His heroics in the face of enemy fire saw Captain Henry Peel Ritchie become the first Royal Navy recipient of the Victoria Cross.
Now the Scots seaman’s VC for his ‘gallant command’ of the battleship HMS Goliath during the Great War has fetched £240,000 at auction.
Ritchie, from Edinburgh, was wounded eight times in 20 minutes after his vessel came under a ‘storm’ of shells and bullets at Dar-es-Salaam in East Africa on November 28, 1914.
He maintained command until he fell unconscious due to loss of blood.
The medal was presented to Ritchie by King George V at Buckingham Palace.
It went under the hammer alongside Ritchie’s five other medals at Noonans of Mayfair, where it was bought by a commission bidder after a bidding battle with a rival in the auction room.
Ritchie was born at Melville Gardens, Edinburgh, on January 29, 1876, and attended George Watson’s College before joining the Navy as cadet in 1890 aged just 14.
Rising through the ranks, he won the Army and Navy lightweight boxing championship in 1900, and was also commended by Their Lordships of the Admiralty for attempting to save the life of a rating from drowning at Chatham in 1903.
After the outbreak of war in 1914, he was ordered to East Africa to help locate and destroy the German commerce raider Königsberg.
As second-in-command of the battleship HMS Goliath, Ritchie went to Dar-es-Salaam, where a number of German ships had been supplying Königsberg after the raider became trapped.
Ritchie took command of Goliath’s steam pinnace to enter the harbour, where the vessel came under heavy fire from huts by the water’s edge, from houses, wooded groves and hills above, and even from a cemetery.
Ritchie was hit on the forehead, in the left hand, twice in the left arm, in his right arm and hip; and finally, two bullets through his right leg, before he fainted.
But his efforts helped bring the pinnace back alongside Goliath, which opened fire with its main 12-inch guns.
Ritchie received his VC on April 24, 1915, and, the following month, returned to light duties with an appointment at the Haslar Gunboat Yards in Hampshire.
His citation, in the London Gazette of April 10, 1915, read: ‘For most conspicuous bravery on the 28th November 1914 when in command of the searching and demolition operations at Dar-es-Salaam, East Africa.

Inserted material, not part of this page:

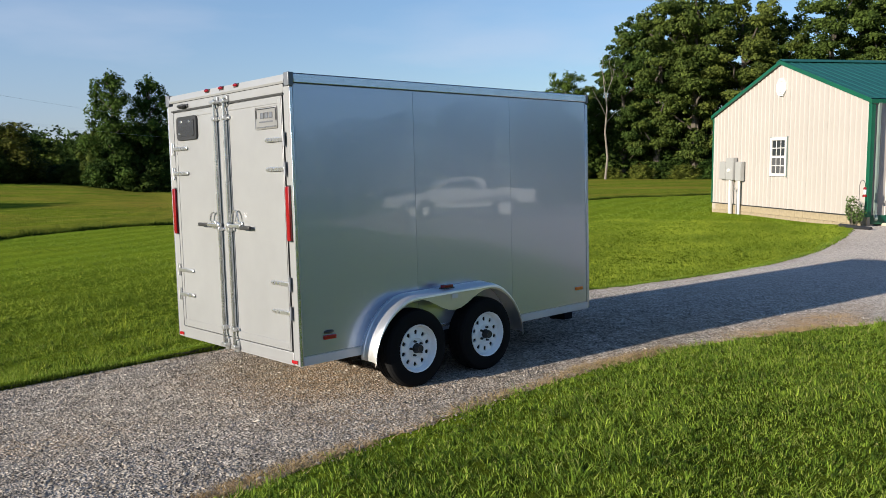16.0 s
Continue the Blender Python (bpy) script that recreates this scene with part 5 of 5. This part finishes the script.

‘Though severely wounded several times, his fortitude and resolution enabled him to continue to do his duty, inspiring all by his example, until, at his eighth wound, he became unconscious.
‘The interval between his first and last severe wound was between twenty and twenty-five minutes.’
Ritchie was later appointed to the command of the armed boarding steamer Suva, employed in the Red Sea, supporting military operations including those by Lawrence of Arabia.
Ritchie, who was promoted Captain on the Retired List in January 1924, lived at Craig Royston House in Edinburgh, where he died on 9 December 1958, aged 83.
The VC, which remained in ‘extremely fine’ condition, was sold alongside Ritchie’s 1914-15 Star, British War and Victory Medals, Coronation 1937 medal and Coronation 1953 medal.
Nimrod Dix, Deputy Chairman of Noonans and Director of the Medal Department, said: ‘When the pinnace came under a withering fire, 38-year-old Ritchie took over the wheel from his wounded coxswain and steered for the harbour’s entrance.
‘But it took 20 minutes to get clear, in which period he was wounded eight times – on the forehead, in the left hand, twice in the left arm, in his right arm and hip and, finally, by two bullets through his right leg.’
Capt. Ritchie’s V.C was among the highlights of a ‘phenomenal collection’ of naval medals put together by the late Jason Pilalas.
Pilalas, of Connecticut, USA, served as an officer in the US Navy, with whom he completed three tours of Vietnam.
Mr Dix added: ‘He was not only a man of many talents, but he was also a man of many interests, none more so than his relentless pursuit of knowledge of all things relating to the Royal Navy.
‘This voracious appetite for knowledge being matched only by his seemingly unquenchable thirst to collect objects relating to his passion. However, as much as Jason cherished his collection, he was always mindful of the fact that he was just the custodian of these objects in his own lifetime.’